Provided data

* START *

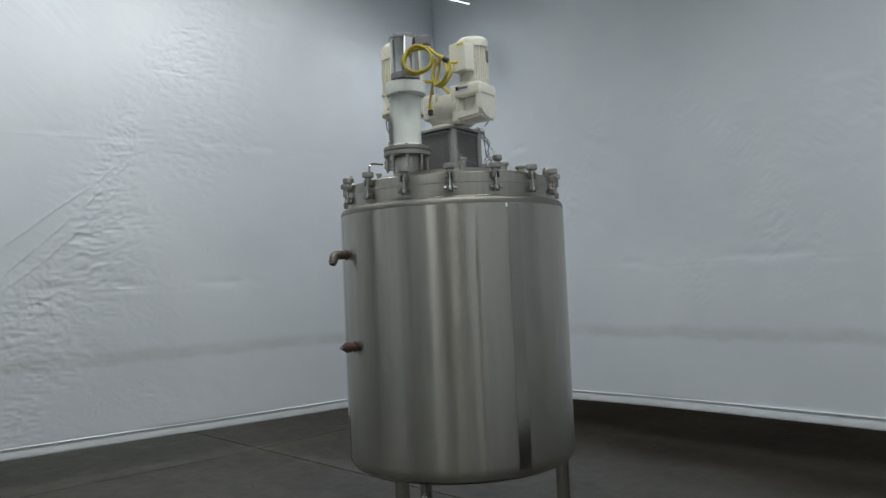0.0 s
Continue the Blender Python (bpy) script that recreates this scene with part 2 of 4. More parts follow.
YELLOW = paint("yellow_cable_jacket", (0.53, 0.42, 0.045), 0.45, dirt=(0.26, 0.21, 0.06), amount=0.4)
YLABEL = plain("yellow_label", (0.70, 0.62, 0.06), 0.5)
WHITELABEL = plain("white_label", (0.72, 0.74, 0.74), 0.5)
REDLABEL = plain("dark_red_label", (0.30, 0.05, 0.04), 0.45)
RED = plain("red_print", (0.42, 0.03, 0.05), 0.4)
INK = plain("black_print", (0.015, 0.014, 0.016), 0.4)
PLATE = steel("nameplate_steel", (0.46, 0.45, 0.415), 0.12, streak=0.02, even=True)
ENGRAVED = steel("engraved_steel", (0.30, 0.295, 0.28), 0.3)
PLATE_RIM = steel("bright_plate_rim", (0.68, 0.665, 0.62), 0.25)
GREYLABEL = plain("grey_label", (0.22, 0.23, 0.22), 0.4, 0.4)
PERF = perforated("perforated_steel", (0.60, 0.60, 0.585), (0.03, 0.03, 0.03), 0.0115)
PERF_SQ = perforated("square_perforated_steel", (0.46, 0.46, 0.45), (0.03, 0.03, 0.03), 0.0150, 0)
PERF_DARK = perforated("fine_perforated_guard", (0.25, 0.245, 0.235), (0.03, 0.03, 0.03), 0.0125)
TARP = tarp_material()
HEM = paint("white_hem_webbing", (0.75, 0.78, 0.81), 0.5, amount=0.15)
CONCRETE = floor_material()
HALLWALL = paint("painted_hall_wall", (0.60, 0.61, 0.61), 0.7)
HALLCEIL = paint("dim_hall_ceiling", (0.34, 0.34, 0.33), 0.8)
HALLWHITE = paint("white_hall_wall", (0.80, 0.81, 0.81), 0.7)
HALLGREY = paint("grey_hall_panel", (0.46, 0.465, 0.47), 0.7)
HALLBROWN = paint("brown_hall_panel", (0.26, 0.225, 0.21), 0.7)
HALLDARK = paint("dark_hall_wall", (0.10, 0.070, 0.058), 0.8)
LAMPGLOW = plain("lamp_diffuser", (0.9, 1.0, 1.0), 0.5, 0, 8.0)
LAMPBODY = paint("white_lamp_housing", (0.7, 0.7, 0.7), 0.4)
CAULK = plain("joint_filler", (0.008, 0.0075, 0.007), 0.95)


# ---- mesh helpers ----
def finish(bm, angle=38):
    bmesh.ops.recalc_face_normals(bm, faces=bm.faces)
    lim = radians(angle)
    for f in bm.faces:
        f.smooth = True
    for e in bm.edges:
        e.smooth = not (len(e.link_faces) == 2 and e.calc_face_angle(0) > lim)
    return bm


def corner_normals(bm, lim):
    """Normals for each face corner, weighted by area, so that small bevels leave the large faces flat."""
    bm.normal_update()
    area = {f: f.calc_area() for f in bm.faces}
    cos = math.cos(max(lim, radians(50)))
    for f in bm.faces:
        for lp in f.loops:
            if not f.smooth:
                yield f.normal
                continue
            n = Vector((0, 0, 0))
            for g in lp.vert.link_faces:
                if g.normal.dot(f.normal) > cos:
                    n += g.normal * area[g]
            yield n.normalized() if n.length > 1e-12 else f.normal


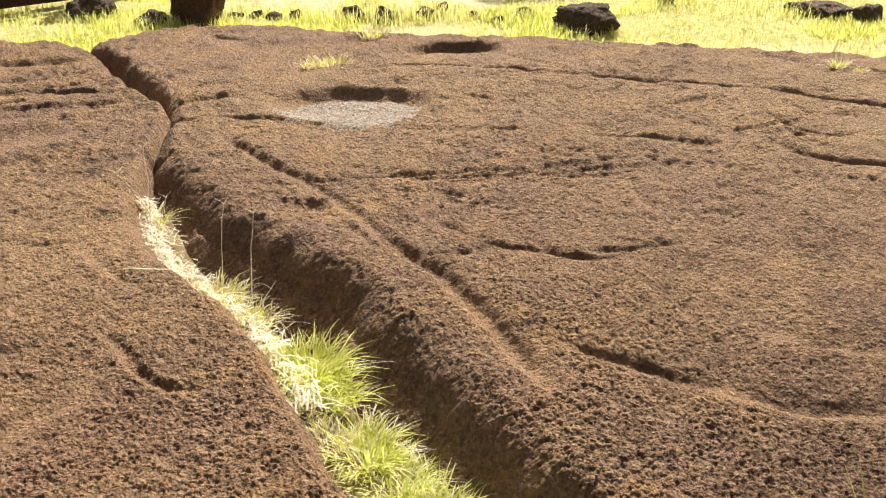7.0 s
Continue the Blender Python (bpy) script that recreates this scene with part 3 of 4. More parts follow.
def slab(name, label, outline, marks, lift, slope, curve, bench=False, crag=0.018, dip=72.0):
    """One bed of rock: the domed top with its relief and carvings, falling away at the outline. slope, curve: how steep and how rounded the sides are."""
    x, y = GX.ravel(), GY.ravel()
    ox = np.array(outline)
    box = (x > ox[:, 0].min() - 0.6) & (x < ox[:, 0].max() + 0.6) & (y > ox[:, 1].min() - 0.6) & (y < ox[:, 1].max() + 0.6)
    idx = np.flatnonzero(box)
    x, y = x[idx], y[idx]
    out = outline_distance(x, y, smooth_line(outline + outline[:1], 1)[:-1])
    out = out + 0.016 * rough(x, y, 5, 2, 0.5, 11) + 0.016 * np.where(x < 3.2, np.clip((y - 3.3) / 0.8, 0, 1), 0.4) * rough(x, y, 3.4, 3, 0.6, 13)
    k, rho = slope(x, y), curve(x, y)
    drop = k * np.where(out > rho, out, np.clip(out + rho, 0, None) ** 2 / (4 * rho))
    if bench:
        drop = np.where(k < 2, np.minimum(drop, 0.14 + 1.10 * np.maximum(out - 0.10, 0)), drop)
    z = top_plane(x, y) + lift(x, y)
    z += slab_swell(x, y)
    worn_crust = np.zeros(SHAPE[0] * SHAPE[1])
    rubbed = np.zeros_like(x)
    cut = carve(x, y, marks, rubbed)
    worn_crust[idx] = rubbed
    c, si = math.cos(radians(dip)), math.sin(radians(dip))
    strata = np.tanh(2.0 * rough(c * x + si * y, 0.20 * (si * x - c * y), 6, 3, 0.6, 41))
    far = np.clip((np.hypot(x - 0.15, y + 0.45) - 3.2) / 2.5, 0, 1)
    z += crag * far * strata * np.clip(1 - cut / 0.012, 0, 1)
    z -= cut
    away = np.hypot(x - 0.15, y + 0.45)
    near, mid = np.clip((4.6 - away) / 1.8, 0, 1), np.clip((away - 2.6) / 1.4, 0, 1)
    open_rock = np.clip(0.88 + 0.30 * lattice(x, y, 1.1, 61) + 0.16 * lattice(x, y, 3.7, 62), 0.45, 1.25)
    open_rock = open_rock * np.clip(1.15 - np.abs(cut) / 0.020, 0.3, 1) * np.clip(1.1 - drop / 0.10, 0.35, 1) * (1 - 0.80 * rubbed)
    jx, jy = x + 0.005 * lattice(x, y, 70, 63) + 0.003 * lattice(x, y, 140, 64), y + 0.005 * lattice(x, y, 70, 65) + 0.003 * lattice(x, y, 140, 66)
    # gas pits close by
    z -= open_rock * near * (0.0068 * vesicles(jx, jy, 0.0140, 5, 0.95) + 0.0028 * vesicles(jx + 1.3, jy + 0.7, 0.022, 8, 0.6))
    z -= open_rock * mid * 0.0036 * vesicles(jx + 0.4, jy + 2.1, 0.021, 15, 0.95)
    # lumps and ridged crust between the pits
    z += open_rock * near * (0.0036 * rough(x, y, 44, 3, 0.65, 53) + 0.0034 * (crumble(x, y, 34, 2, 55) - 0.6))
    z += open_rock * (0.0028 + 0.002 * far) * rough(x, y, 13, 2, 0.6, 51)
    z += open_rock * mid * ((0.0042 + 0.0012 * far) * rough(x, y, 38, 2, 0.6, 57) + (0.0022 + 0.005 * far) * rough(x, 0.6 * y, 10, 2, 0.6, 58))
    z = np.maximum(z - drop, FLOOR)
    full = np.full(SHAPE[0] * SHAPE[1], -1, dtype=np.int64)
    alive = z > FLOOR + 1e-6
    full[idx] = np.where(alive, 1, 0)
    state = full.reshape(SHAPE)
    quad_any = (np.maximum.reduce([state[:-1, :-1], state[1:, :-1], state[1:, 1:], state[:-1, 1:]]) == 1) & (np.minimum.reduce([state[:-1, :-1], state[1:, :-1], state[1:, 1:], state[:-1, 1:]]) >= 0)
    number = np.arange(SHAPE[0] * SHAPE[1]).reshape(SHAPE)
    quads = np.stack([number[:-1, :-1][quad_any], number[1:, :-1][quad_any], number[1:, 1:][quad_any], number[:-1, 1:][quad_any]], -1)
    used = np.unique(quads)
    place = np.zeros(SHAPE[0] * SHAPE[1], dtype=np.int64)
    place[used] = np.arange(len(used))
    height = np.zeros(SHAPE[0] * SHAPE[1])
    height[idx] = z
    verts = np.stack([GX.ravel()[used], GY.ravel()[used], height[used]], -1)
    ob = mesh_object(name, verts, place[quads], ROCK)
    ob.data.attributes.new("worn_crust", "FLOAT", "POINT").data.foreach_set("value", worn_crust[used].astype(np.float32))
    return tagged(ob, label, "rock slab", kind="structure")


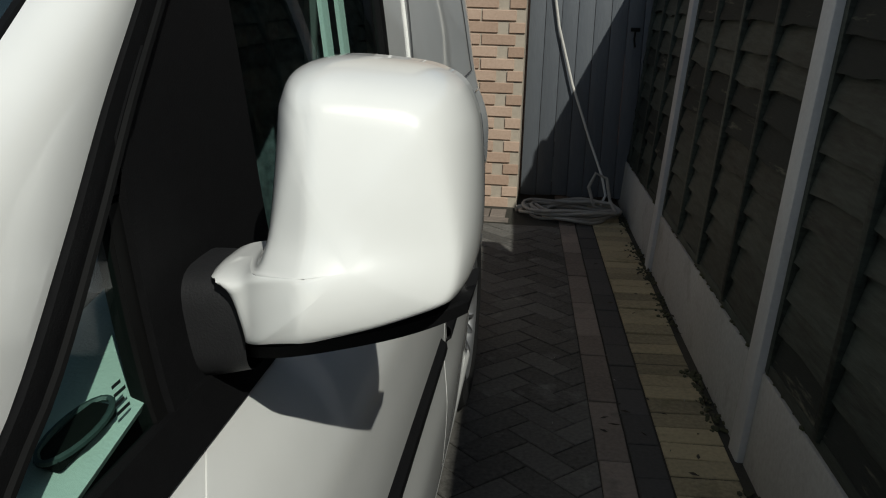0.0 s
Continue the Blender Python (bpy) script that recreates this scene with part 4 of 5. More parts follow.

* END *

Goal of the exercise
Gather each line from the entries above that includes the word "script".

Task answer
Continue the Blender Python (bpy) script that recreates this scene with part 2 of 4. More parts follow.
Continue the Blender Python (bpy) script that recreates this scene with part 3 of 4. More parts follow.
Continue the Blender Python (bpy) script that recreates this scene with part 4 of 5. More parts follow.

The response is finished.